EXERCISE AIM
Give an exact copy of every line, leaving images out.
*** DATASET EXTRACT
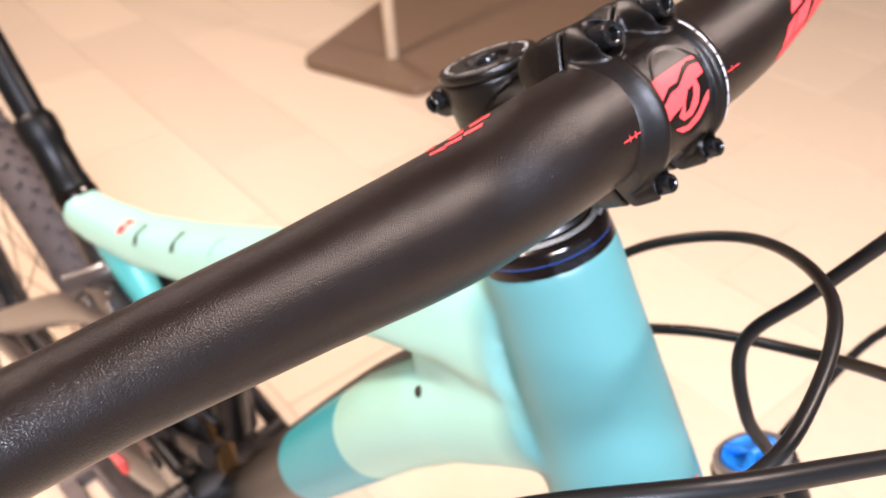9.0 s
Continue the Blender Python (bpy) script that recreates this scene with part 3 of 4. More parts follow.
frame_part("stay_bridge", tube(smooth_path([(-0.045, 0.60, 0.69), (0, 0.575, 0.70), (0.045, 0.60, 0.69)], 6), [(0.012, 0.016)] * 13, 14), SWING, "stay bridge")
for x in (-1, 1):
    for y, z in ((0.435, 0.672), (0.495, 0.722), (0.565, 0.688)):
        frame_part("link_bolt", lathe([(0, 0), (0.008, 0), (0.009, 0.002), (0.008, 0.004), (0.004, 0.004), (0.003, 0.002), (0, 0.002)], 16, m=pose(x * 0.041, y, z, 0, 90 * x, 0)), STEEL)
frame_part("yoke", tube(smooth_path([(0, 0.445, 0.565), (0, 0.468, 0.52), (0, 0.50, 0.48)], 5), [(0.030, 0.014)] * 11, 16), FBLACK, "black shock yoke")
frame_part("chain_guide", tube(smooth_path([(-0.052, 0.43, 0.562), (-0.052, 0.47, 0.566), (-0.052, 0.51, 0.556)], 4), [(0.008, 0.009)] * 9, 12), MATT, "black chain guide")
frame_part("derailleur", tube(smooth_path([(-0.085, 1.05, 0.37), (-0.10, 1.03, 0.31), (-0.085, 1.00, 0.25)], 5), [(0.010, 0.016)] * 11, 12), MATT, "black rear derailleur")
frame_part("rear_brake_line", tube(smooth_path([(-0.030, 0.40, 0.60), (-0.045, 0.50, 0.57), (-0.055, 0.60, 0.50), (-0.065, 0.80, 0.455)], 6), 0.0028, 10), HOSE, "black cable along the swingarm")
for y, z in ((0.452, 0.672), (0.425, 0.695)):
    frame_part("cable_clip", lathe([(0, -0.004), (0.006, -0.004), (0.007, 0), (0.006, 0.004), (0, 0.004)], 12, m=pose(-0.028, y, z, 0, 90, 0)), paint("olive_clip", (0.20, 0.17, 0.05), 0.4))

# cranks, chainring, chain, pedals
BB = (0.457, 0.487)
crankset = frame_part("crankset", tube([fpt(BB[0], BB[1], -0.075), fpt(BB[0], BB[1], 0.075)], 0.022, 24), FBLACK, "black cranks with a chainring")
for x, ye in ((-0.078, BB[0] - 0.175), (0.078, BB[0] + 0.175)):
    part("crank_arm", tube(smooth_path([(x * 0.93, BB[0], BB[1]), (x * 1.05, (BB[0] + ye) / 2, BB[1] + 0.002), (x * 1.12, ye, BB[1] + 0.004)], 5), [(0.009, 0.018), (0.009, 0.017), (0.009, 0.016), (0.009, 0.015), (0.009, 0.014), (0.009, 0.0135), (0.009, 0.013), (0.009, 0.013), (0.009, 0.013), (0.009, 0.0135), (0.009, 0.013)], 16), FBLACK, crankset)
teeth = []
for k in range(64):
    a = 2 * math.pi * k / 64
    r = 0.066 if k % 2 else 0.061
    teeth.append((BB[0] + r * math.cos(a), BB[1] + r * math.sin(a)))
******
THE OUTPUT
9.0 s
Continue the Blender Python (bpy) script that recreates this scene with part 3 of 4. More parts follow.
frame_part("stay_bridge", tube(smooth_path([(-0.045, 0.60, 0.69), (0, 0.575, 0.70), (0.045, 0.60, 0.69)], 6), [(0.012, 0.016)] * 13, 14), SWING, "stay bridge")
for x in (-1, 1):
    for y, z in ((0.435, 0.672), (0.495, 0.722), (0.565, 0.688)):
        frame_part("link_bolt", lathe([(0, 0), (0.008, 0), (0.009, 0.002), (0.008, 0.004), (0.004, 0.004), (0.003, 0.002), (0, 0.002)], 16, m=pose(x * 0.041, y, z, 0, 90 * x, 0)), STEEL)
frame_part("yoke", tube(smooth_path([(0, 0.445, 0.565), (0, 0.468, 0.52), (0, 0.50, 0.48)], 5), [(0.030, 0.014)] * 11, 16), FBLACK, "black shock yoke")
frame_part("chain_guide", tube(smooth_path([(-0.052, 0.43, 0.562), (-0.052, 0.47, 0.566), (-0.052, 0.51, 0.556)], 4), [(0.008, 0.009)] * 9, 12), MATT, "black chain guide")
frame_part("derailleur", tube(smooth_path([(-0.085, 1.05, 0.37), (-0.10, 1.03, 0.31), (-0.085, 1.00, 0.25)], 5), [(0.010, 0.016)] * 11, 12), MATT, "black rear derailleur")
frame_part("rear_brake_line", tube(smooth_path([(-0.030, 0.40, 0.60), (-0.045, 0.50, 0.57), (-0.055, 0.60, 0.50), (-0.065, 0.80, 0.455)], 6), 0.0028, 10), HOSE, "black cable along the swingarm")
for y, z in ((0.452, 0.672), (0.425, 0.695)):
    frame_part("cable_clip", lathe([(0, -0.004), (0.006, -0.004), (0.007, 0), (0.006, 0.004), (0, 0.004)], 12, m=pose(-0.028, y, z, 0, 90, 0)), paint("olive_clip", (0.20, 0.17, 0.05), 0.4))

# cranks, chainring, chain, pedals
BB = (0.457, 0.487)
crankset = frame_part("crankset", tube([fpt(BB[0], BB[1], -0.075), fpt(BB[0], BB[1], 0.075)], 0.022, 24), FBLACK, "black cranks with a chainring")
for x, ye in ((-0.078, BB[0] - 0.175), (0.078, BB[0] + 0.175)):
    part("crank_arm", tube(smooth_path([(x * 0.93, BB[0], BB[1]), (x * 1.05, (BB[0] + ye) / 2, BB[1] + 0.002), (x * 1.12, ye, BB[1] + 0.004)], 5), [(0.009, 0.018), (0.009, 0.017), (0.009, 0.016), (0.009, 0.015), (0.009, 0.014), (0.009, 0.0135), (0.009, 0.013), (0.009, 0.013), (0.009, 0.013), (0.009, 0.0135), (0.009, 0.013)], 16), FBLACK, crankset)
teeth = []
for k in range(64):
    a = 2 * math.pi * k / 64
    r = 0.066 if k % 2 else 0.061
    teeth.append((BB[0] + r * math.cos(a), BB[1] + r * math.sin(a)))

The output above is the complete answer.